Produce a word-for-word copy of the listing below without its pictures.

-------- Material --------

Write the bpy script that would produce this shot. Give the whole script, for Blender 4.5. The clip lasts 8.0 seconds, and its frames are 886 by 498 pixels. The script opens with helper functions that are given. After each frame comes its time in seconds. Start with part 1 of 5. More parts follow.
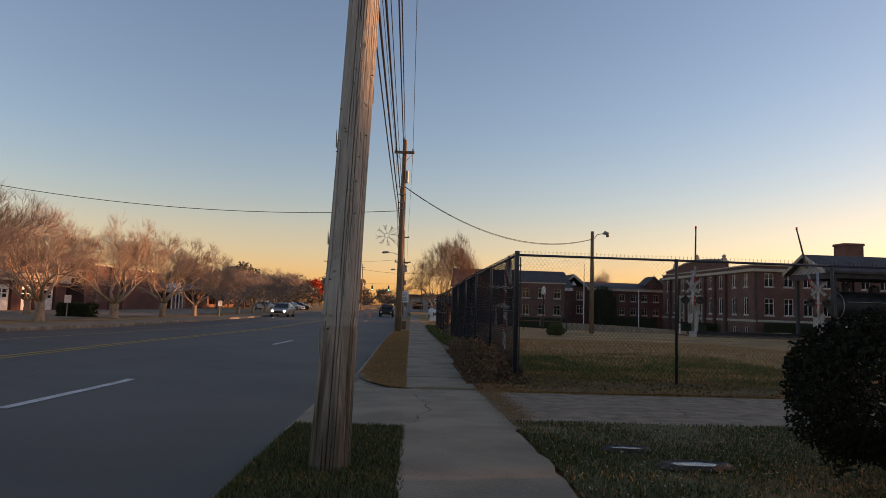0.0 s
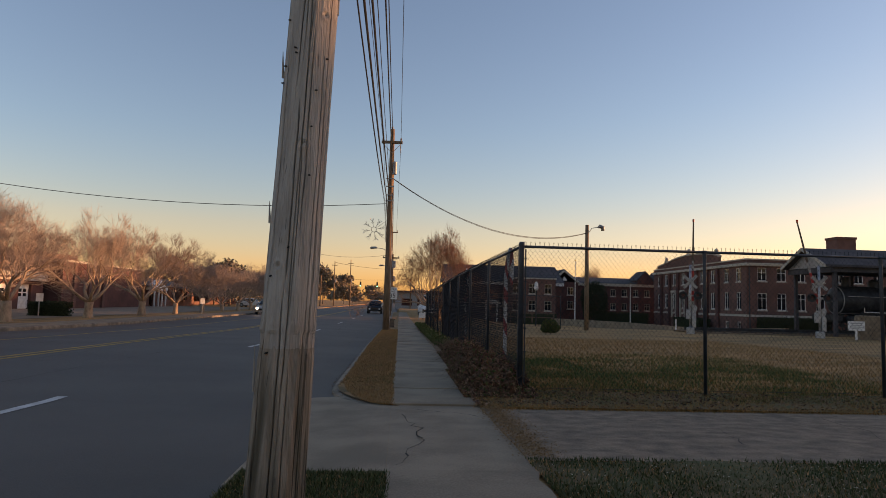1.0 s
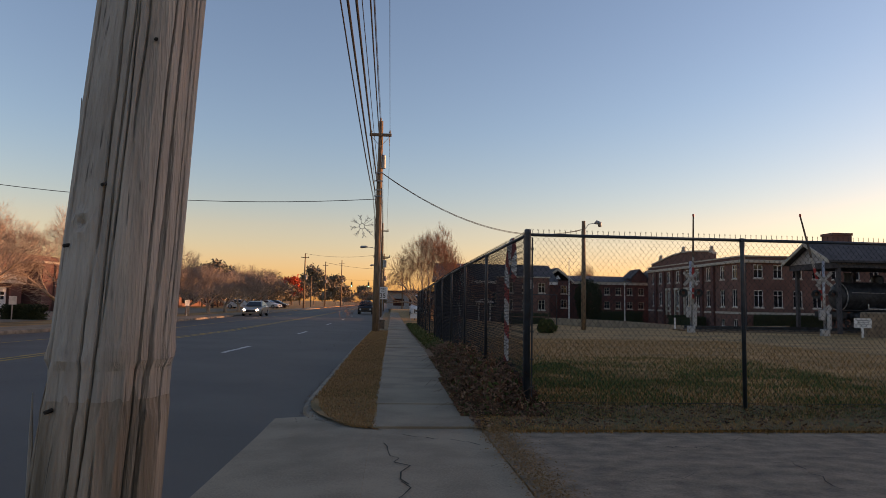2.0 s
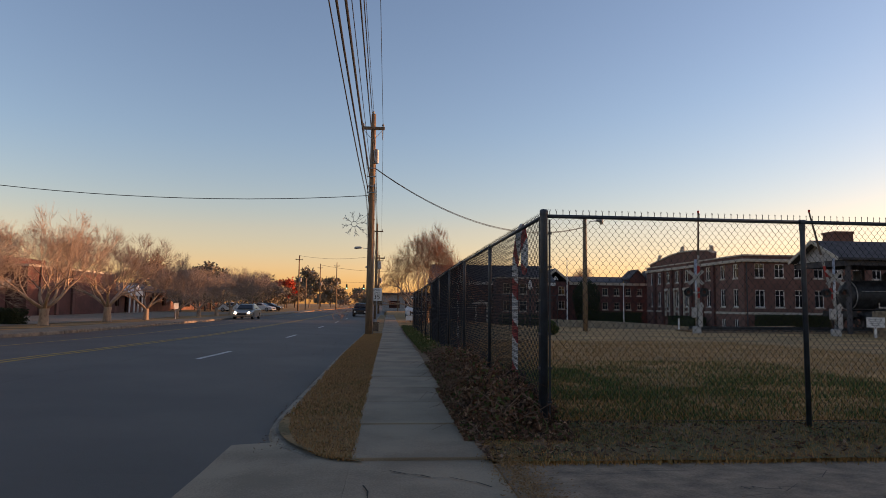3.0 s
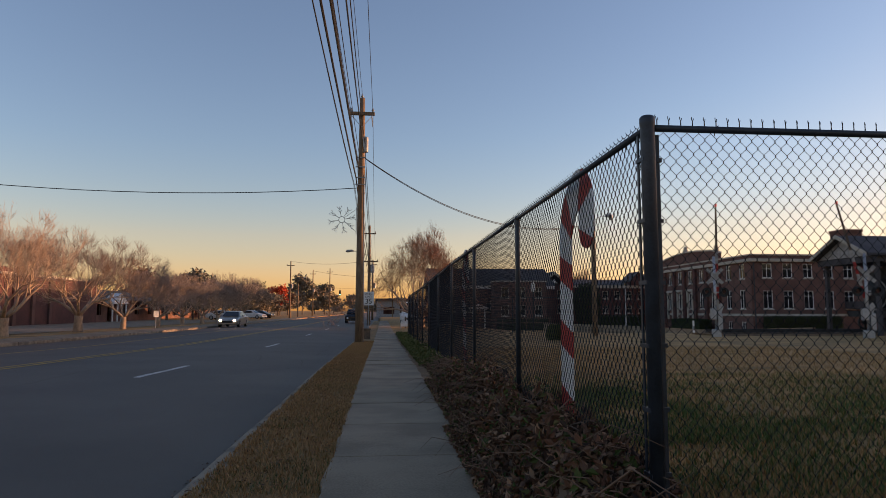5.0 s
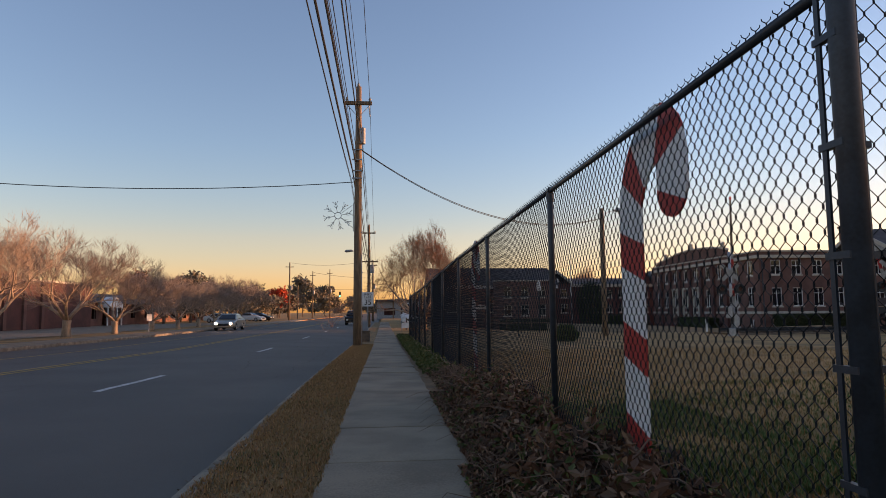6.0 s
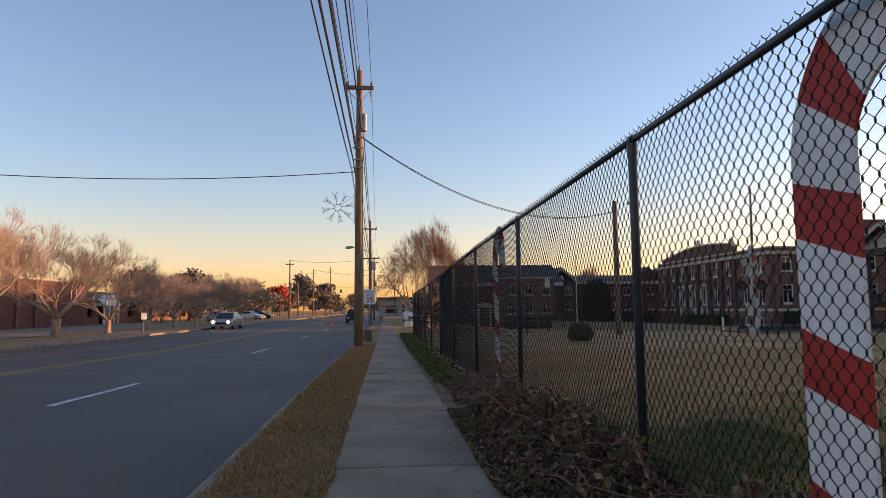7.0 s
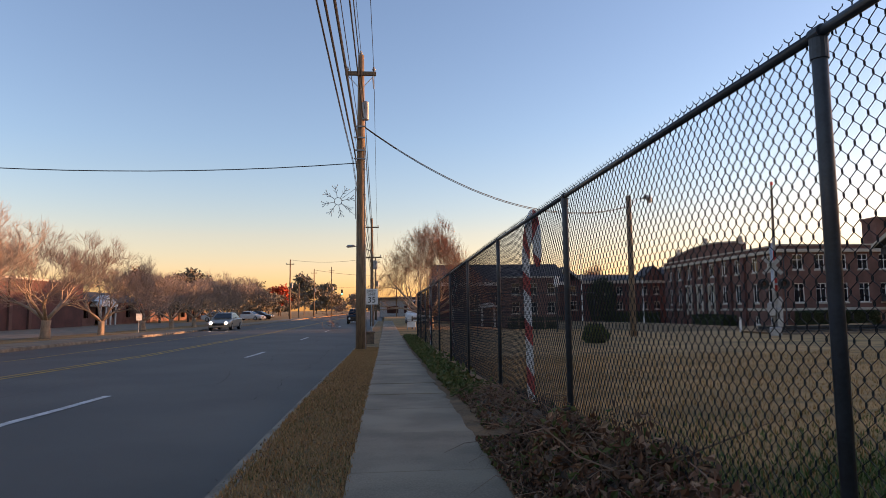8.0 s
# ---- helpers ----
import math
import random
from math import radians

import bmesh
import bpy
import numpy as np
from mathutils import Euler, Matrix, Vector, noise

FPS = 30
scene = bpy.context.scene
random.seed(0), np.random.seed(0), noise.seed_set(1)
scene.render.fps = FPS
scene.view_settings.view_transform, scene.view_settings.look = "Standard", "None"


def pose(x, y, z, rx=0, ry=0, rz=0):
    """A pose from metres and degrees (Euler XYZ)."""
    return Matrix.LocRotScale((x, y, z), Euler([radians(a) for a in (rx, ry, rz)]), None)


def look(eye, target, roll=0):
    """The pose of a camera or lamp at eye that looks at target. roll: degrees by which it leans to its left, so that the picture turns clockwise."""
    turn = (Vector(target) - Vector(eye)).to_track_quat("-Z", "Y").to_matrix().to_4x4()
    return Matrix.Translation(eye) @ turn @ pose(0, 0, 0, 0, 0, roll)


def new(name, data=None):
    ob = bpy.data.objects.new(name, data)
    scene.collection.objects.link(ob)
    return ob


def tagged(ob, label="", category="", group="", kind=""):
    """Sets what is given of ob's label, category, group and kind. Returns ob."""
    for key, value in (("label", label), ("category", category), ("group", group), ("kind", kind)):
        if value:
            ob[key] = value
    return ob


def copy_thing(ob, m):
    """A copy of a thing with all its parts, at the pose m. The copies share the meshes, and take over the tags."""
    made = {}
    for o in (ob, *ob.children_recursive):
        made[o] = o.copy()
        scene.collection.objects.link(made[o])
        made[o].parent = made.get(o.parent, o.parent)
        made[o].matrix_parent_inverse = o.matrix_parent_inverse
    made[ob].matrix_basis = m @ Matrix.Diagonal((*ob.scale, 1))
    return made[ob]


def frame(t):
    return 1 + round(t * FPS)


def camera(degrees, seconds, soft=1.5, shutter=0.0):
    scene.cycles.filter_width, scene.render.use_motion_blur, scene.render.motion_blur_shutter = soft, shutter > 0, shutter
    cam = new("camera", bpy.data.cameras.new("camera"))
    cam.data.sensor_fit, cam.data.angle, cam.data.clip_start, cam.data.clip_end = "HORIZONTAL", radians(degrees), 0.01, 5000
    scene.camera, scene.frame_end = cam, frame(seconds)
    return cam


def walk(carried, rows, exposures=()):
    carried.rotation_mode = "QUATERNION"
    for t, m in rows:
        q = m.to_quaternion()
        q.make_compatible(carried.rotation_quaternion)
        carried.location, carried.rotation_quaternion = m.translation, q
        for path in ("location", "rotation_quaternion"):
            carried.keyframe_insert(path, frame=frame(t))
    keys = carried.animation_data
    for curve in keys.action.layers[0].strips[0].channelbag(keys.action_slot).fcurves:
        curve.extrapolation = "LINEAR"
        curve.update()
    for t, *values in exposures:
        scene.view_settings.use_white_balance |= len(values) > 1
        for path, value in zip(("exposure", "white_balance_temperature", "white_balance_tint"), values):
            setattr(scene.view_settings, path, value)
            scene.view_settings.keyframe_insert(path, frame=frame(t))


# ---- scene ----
cam = camera(69.0, 8.0, 0.8)
PATH = [
    (0, (0.041, -0.143, 1.205), (0.135, 1.847, 1.383), 1.8),
    (0.5, (0.073, 0.636, 1.232), (0.194, 2.625, 1.403), 1.5),
    (1, (0.059, 1.378, 1.268), (0.188, 3.367, 1.434), 1.5),
    (1.5, (0.117, 2.137, 1.265), (0.261, 4.125, 1.431), 1.3),
    (3, (0.261, 4.302, 1.209), (0.428, 6.288, 1.382), 0.7),
    (3.5, (0.343, 5.069, 1.166), (0.519, 7.052, 1.353), 0.6),
    (4, (0.347, 5.794, 1.17), (0.52, 7.778, 1.357), 0.3),
    (5.5, (0.405, 8.085, 1.098), (0.595, 10.067, 1.291), -0.1),
    (6, (0.426, 8.875, 1.113), (0.609, 10.857, 1.306), -0.5),
    (6.5, (0.388, 9.709, 1.116), (0.564, 11.692, 1.305), -0.4),
    (7, (0.357, 10.478, 1.13), (0.537, 12.461, 1.316), -0.6),
    (7.5, (0.275, 11.247, 1.135), (0.454, 13.23, 1.323), -0.6),
    (8, (0.268, 11.994, 1.146), (0.445, 13.978, 1.332), -0.7),
]
# stops, kelvin and tint: the picture brightens and cools on the way
EXPOSED = [(0, 1.13, 9500, 30), (1.5, 1.2, 9300, 30), (3.0, 1.19, 8900, 30), (4.1, 1.1, 8750, 30), (5.5, 1.15, 8600, 30), (6.5, 1.48, 8500, 30), (8, 1.58, 8400, 30)]
walk(cam, [(t, look(eye, target, roll)) for t, eye, target, roll in PATH], EXPOSED)

# ---- light: low sun on the right, clear sky ----
SUN_AZ, SUN_EL = 80.0, 4.5          # degrees clockwise from +y, and above the horizon
world = bpy.data.worlds.new("sky")
scene.world = world
world.use_nodes = True
wt = world.node_tree
sky = wt.nodes.new("ShaderNodeTexSky")
sky.sky_type = "NISHITA"
sky.sun_disc = False
sky.sun_elevation = radians(SUN_EL)
sky.sun_rotation = radians(SUN_AZ)
sky.air_density, sky.dust_density, sky.ozone_density = 1.0, 0.6, 2.2
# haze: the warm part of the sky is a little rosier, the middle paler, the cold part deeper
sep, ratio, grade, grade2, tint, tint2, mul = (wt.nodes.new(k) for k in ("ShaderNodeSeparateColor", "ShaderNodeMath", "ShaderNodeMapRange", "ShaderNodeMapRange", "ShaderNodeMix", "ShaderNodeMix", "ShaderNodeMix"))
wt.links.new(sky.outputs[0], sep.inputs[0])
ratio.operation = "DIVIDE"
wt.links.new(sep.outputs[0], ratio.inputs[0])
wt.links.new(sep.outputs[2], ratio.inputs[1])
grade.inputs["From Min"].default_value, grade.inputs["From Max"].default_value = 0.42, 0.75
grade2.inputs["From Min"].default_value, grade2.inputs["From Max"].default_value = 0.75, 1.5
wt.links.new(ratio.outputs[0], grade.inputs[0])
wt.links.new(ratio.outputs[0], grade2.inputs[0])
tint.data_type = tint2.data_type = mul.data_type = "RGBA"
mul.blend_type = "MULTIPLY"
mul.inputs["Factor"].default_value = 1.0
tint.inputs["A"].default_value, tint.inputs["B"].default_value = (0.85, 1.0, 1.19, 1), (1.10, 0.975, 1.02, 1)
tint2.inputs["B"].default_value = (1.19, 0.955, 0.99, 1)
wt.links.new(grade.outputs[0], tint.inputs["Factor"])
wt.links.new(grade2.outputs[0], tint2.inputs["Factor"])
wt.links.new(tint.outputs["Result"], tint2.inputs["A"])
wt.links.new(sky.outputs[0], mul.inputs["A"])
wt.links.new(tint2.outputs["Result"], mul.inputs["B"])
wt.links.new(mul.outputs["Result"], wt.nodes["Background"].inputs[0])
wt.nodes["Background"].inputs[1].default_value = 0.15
sun_dir = Vector((math.sin(radians(SUN_AZ)), math.cos(radians(SUN_AZ)), math.tan(radians(SUN_EL)))).normalized()
sun = new("sun", bpy.data.lights.new("sun", "SUN"))
sun.data.energy, sun.data.angle, sun.data.color = 2.8, radians(0.6), (1.0, 0.61, 0.36)
sun.matrix_world = look(sun_dir * 100, (0, 0, 0))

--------

__Result for this exercise__:
Write the bpy script that would produce this shot. Give the whole script, for Blender 4.5. The clip lasts 8.0 seconds, and its frames are 886 by 498 pixels. The script opens with helper functions that are given. After each frame comes its time in seconds. Start with part 1 of 5. More parts follow.
0.0 s
1.0 s
2.0 s
3.0 s
5.0 s
6.0 s
7.0 s
8.0 s
# ---- helpers ----
import math
import random
from math import radians

import bmesh
import bpy
import numpy as np
from mathutils import Euler, Matrix, Vector, noise

FPS = 30
scene = bpy.context.scene
random.seed(0), np.random.seed(0), noise.seed_set(1)
scene.render.fps = FPS
scene.view_settings.view_transform, scene.view_settings.look = "Standard", "None"


def pose(x, y, z, rx=0, ry=0, rz=0):
    """A pose from metres and degrees (Euler XYZ)."""
    return Matrix.LocRotScale((x, y, z), Euler([radians(a) for a in (rx, ry, rz)]), None)


def look(eye, target, roll=0):
    """The pose of a camera or lamp at eye that looks at target. roll: degrees by which it leans to its left, so that the picture turns clockwise."""
    turn = (Vector(target) - Vector(eye)).to_track_quat("-Z", "Y").to_matrix().to_4x4()
    return Matrix.Translation(eye) @ turn @ pose(0, 0, 0, 0, 0, roll)


def new(name, data=None):
    ob = bpy.data.objects.new(name, data)
    scene.collection.objects.link(ob)
    return ob


def tagged(ob, label="", category="", group="", kind=""):
    """Sets what is given of ob's label, category, group and kind. Returns ob."""
    for key, value in (("label", label), ("category", category), ("group", group), ("kind", kind)):
        if value:
            ob[key] = value
    return ob


def copy_thing(ob, m):
    """A copy of a thing with all its parts, at the pose m. The copies share the meshes, and take over the tags."""
    made = {}
    for o in (ob, *ob.children_recursive):
        made[o] = o.copy()
        scene.collection.objects.link(made[o])
        made[o].parent = made.get(o.parent, o.parent)
        made[o].matrix_parent_inverse = o.matrix_parent_inverse
    made[ob].matrix_basis = m @ Matrix.Diagonal((*ob.scale, 1))
    return made[ob]


def frame(t):
    return 1 + round(t * FPS)


def camera(degrees, seconds, soft=1.5, shutter=0.0):
    scene.cycles.filter_width, scene.render.use_motion_blur, scene.render.motion_blur_shutter = soft, shutter > 0, shutter
    cam = new("camera", bpy.data.cameras.new("camera"))
    cam.data.sensor_fit, cam.data.angle, cam.data.clip_start, cam.data.clip_end = "HORIZONTAL", radians(degrees), 0.01, 5000
    scene.camera, scene.frame_end = cam, frame(seconds)
    return cam


def walk(carried, rows, exposures=()):
    carried.rotation_mode = "QUATERNION"
    for t, m in rows:
        q = m.to_quaternion()
        q.make_compatible(carried.rotation_quaternion)
        carried.location, carried.rotation_quaternion = m.translation, q
        for path in ("location", "rotation_quaternion"):
            carried.keyframe_insert(path, frame=frame(t))
    keys = carried.animation_data
    for curve in keys.action.layers[0].strips[0].channelbag(keys.action_slot).fcurves:
        curve.extrapolation = "LINEAR"
        curve.update()
    for t, *values in exposures:
        scene.view_settings.use_white_balance |= len(values) > 1
        for path, value in zip(("exposure", "white_balance_temperature", "white_balance_tint"), values):
            setattr(scene.view_settings, path, value)
            scene.view_settings.keyframe_insert(path, frame=frame(t))


# ---- scene ----
cam = camera(69.0, 8.0, 0.8)
PATH = [
    (0, (0.041, -0.143, 1.205), (0.135, 1.847, 1.383), 1.8),
    (0.5, (0.073, 0.636, 1.232), (0.194, 2.625, 1.403), 1.5),
    (1, (0.059, 1.378, 1.268), (0.188, 3.367, 1.434), 1.5),
    (1.5, (0.117, 2.137, 1.265), (0.261, 4.125, 1.431), 1.3),
    (3, (0.261, 4.302, 1.209), (0.428, 6.288, 1.382), 0.7),
    (3.5, (0.343, 5.069, 1.166), (0.519, 7.052, 1.353), 0.6),
    (4, (0.347, 5.794, 1.17), (0.52, 7.778, 1.357), 0.3),
    (5.5, (0.405, 8.085, 1.098), (0.595, 10.067, 1.291), -0.1),
    (6, (0.426, 8.875, 1.113), (0.609, 10.857, 1.306), -0.5),
    (6.5, (0.388, 9.709, 1.116), (0.564, 11.692, 1.305), -0.4),
    (7, (0.357, 10.478, 1.13), (0.537, 12.461, 1.316), -0.6),
    (7.5, (0.275, 11.247, 1.135), (0.454, 13.23, 1.323), -0.6),
    (8, (0.268, 11.994, 1.146), (0.445, 13.978, 1.332), -0.7),
]
# stops, kelvin and tint: the picture brightens and cools on the way
EXPOSED = [(0, 1.13, 9500, 30), (1.5, 1.2, 9300, 30), (3.0, 1.19, 8900, 30), (4.1, 1.1, 8750, 30), (5.5, 1.15, 8600, 30), (6.5, 1.48, 8500, 30), (8, 1.58, 8400, 30)]
walk(cam, [(t, look(eye, target, roll)) for t, eye, target, roll in PATH], EXPOSED)

# ---- light: low sun on the right, clear sky ----
SUN_AZ, SUN_EL = 80.0, 4.5          # degrees clockwise from +y, and above the horizon
world = bpy.data.worlds.new("sky")
scene.world = world
world.use_nodes = True
wt = world.node_tree
sky = wt.nodes.new("ShaderNodeTexSky")
sky.sky_type = "NISHITA"
sky.sun_disc = False
sky.sun_elevation = radians(SUN_EL)
sky.sun_rotation = radians(SUN_AZ)
sky.air_density, sky.dust_density, sky.ozone_density = 1.0, 0.6, 2.2
# haze: the warm part of the sky is a little rosier, the middle paler, the cold part deeper
sep, ratio, grade, grade2, tint, tint2, mul = (wt.nodes.new(k) for k in ("ShaderNodeSeparateColor", "ShaderNodeMath", "ShaderNodeMapRange", "ShaderNodeMapRange", "ShaderNodeMix", "ShaderNodeMix", "ShaderNodeMix"))
wt.links.new(sky.outputs[0], sep.inputs[0])
ratio.operation = "DIVIDE"
wt.links.new(sep.outputs[0], ratio.inputs[0])
wt.links.new(sep.outputs[2], ratio.inputs[1])
grade.inputs["From Min"].default_value, grade.inputs["From Max"].default_value = 0.42, 0.75
grade2.inputs["From Min"].default_value, grade2.inputs["From Max"].default_value = 0.75, 1.5
wt.links.new(ratio.outputs[0], grade.inputs[0])
wt.links.new(ratio.outputs[0], grade2.inputs[0])
tint.data_type = tint2.data_type = mul.data_type = "RGBA"
mul.blend_type = "MULTIPLY"
mul.inputs["Factor"].default_value = 1.0
tint.inputs["A"].default_value, tint.inputs["B"].default_value = (0.85, 1.0, 1.19, 1), (1.10, 0.975, 1.02, 1)
tint2.inputs["B"].default_value = (1.19, 0.955, 0.99, 1)
wt.links.new(grade.outputs[0], tint.inputs["Factor"])
wt.links.new(grade2.outputs[0], tint2.inputs["Factor"])
wt.links.new(tint.outputs["Result"], tint2.inputs["A"])
wt.links.new(sky.outputs[0], mul.inputs["A"])
wt.links.new(tint2.outputs["Result"], mul.inputs["B"])
wt.links.new(mul.outputs["Result"], wt.nodes["Background"].inputs[0])
wt.nodes["Background"].inputs[1].default_value = 0.15
sun_dir = Vector((math.sin(radians(SUN_AZ)), math.cos(radians(SUN_AZ)), math.tan(radians(SUN_EL)))).normalized()
sun = new("sun", bpy.data.lights.new("sun", "SUN"))
sun.data.energy, sun.data.angle, sun.data.color = 2.8, radians(0.6), (1.0, 0.61, 0.36)
sun.matrix_world = look(sun_dir * 100, (0, 0, 0))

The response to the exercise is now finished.